Project founder Rahul Dave uses words like the “Cloudserver,” an Apache and Jabber server with an authentication and authorization component, and the “Nareau Spacestation,” a Cloudserver with a Mozilla-based user interface, to describe the central pieces of the project. Checking out the project specs is a good place to get started.

Last year, Dave and friends started a company called Touva to create a Kerberos and authentication-based identity management system. “We folded with some trials, as there is no funding
for three unknown developers from Philly,” Dave says. “But we are going to use that
experience in this project.”

The crew created a group of Web services called Sunshine, which includes a one-size-doesn’t-fit-all identity management system. “Its
crux is also identity management, with Kerberos, and strong authentication
where required,” Dave says. “We are also implementing proxy authentication, consider
the situation where you want your Spacestation or Cloudserver to talk
to a calendar Web service on behalf of your instant messenger.
You need to give then a temporary or permanent proxy capability …

“The big difference with [Microsoft’s] Passport is that in this scenario, each user
will have an identity server on their desktop. This is a peer-peer system.
This means that users can control access to their objects, their
publishing, their spaces amongst a workgroup with no central intervention, as long
as they are willing to accept proof of identity from their co-workers.
The point here is, identity is not one size fits all, if you are
collaborating outside your company or transacting commerce you might want a more
verisign like PKI identity, or company credential, but in a small workgroup you
don’t care.
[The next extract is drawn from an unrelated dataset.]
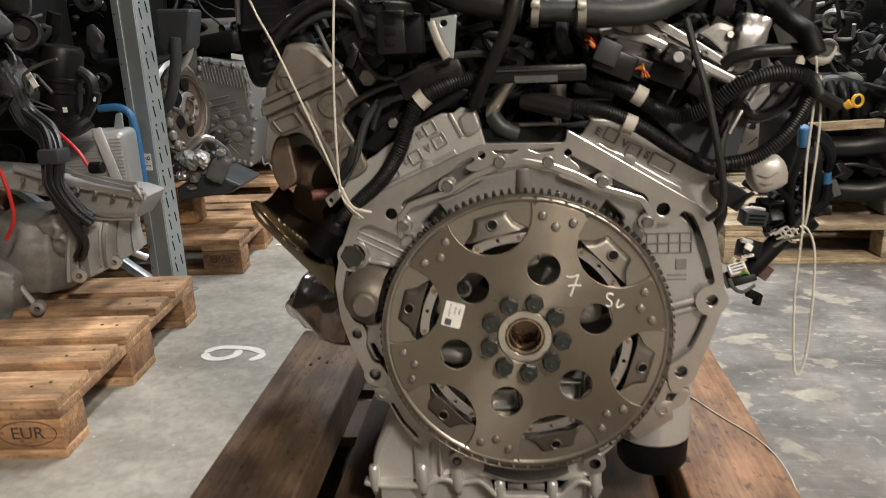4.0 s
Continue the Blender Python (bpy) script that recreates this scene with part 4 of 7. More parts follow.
yaw = 4.1
pal_a = eur_pallet("worn orange-brown wooden transport pallet carrying a silver gearbox", pose(-0.958, 0.432, 0, 0, 0, yaw), "pallets along the aisle", pallet_wood, block_wood, depth=0.82, h=0.136)
brand_mark(pal_a, -0.075, "EUR")
pal_b = eur_pallet("worn brown wooden pallet carrying a dark engine", pose(-1.016, 1.672, 0, 0, 0, yaw), "pallets along the aisle", pallet_wood, block_wood, h=0.136)
brand_mark(pal_b, -0.075, "EPAL")
pal_c = eur_pallet("brown wooden pallet at the far end of the row", pose(-1.10, 2.75, 0, 0, 0, yaw), "pallets along the aisle", pallet_wood, block_wood, h=0.136)
pal_d = eur_pallet("brown wooden pallet beside the aisle behind the camera", pose(-0.93, -0.55, 0, 0, 0, yaw), "pallets along the aisle", pallet_wood, block_wood, h=0.136)
pal_r = eur_pallet("pale new wooden pallet under a black engine", pose(1.93, 1.715, 0, 0, 0, -1.5), "pale pallets", pale_wood, pale_wood, h=0.144)

# engine pallet: two wide outer planks, narrower planks between, on bearers
ep = thing("pallet", "heavy brown plank pallet under the engine, inner planks toned dark for shade", "pallet")
PT = 0.162
# inner planks take the wood colour that is darkened for shade
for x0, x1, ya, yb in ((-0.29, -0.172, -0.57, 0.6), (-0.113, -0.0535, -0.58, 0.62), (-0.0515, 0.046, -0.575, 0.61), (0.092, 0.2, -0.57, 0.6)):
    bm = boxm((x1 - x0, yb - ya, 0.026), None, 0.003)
    part("plank", bm, shaded_plank, ep, "", pose((x0 + x1) / 2, (ya + yb) / 2, PT - 0.013))
# the left plank's shade is in its darker wood; the right one is orange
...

So this is a way more realistic system in terms of being
used in a ubiquitous way.”

Nareau’s identity management system will also allow users to manage multiple identities, Dave says. “It should be patently clear that any one person is likely to want more than one,” he adds. “One at home, one with ISP, one with bank, one at work, one for porn. 🙂 Some users may even want an identity per device. The bank identity would need to be strongly authenticated, the porn one pseudonymous. Now, if you don’t give a user a tool to seamlessly manage these identities, forget it. So that’s the next unique part …”

Also unique to Nareau, compared to Microsoft’s .Net, Dave says, is Nareau’s “rules” and “glue,” the way different Web services provided by more companies than just Microsoft talk and work together.

“Consider a calendar interface, defined using an XML schema,” Dave says. “Different methods in this interface may actually be Web services at different providers, or even
local Java classes, or local apps communicating as nodes with the Spacestation …”

The Nareau project is still in early development, but Dave hopes to demo a prototype, with a calendar interface and a calendar Web service, and release the first version of the Cloudserver, with no Spacestation, in mid-October, and he plans to demonstrate part of the project at JabberCon in August. There’s a project development page, where developers are invited to join the project.

The project will be Open Source, with parts of it GPL, parts LGPL, and parts Mozilla Public License, Dave says. With a private, cross-platform model, Nareau will be superior to Microsoft’s Hailstorm/Passport initiatives, he adds.

“Hailstorm services are well thought out, and they have good mechanisms
for performance,” he says. “But Microsoft has a poor track record on security, and monopolistic practices, and I don’t trust them hosting anything. It’s better that multiple people host.”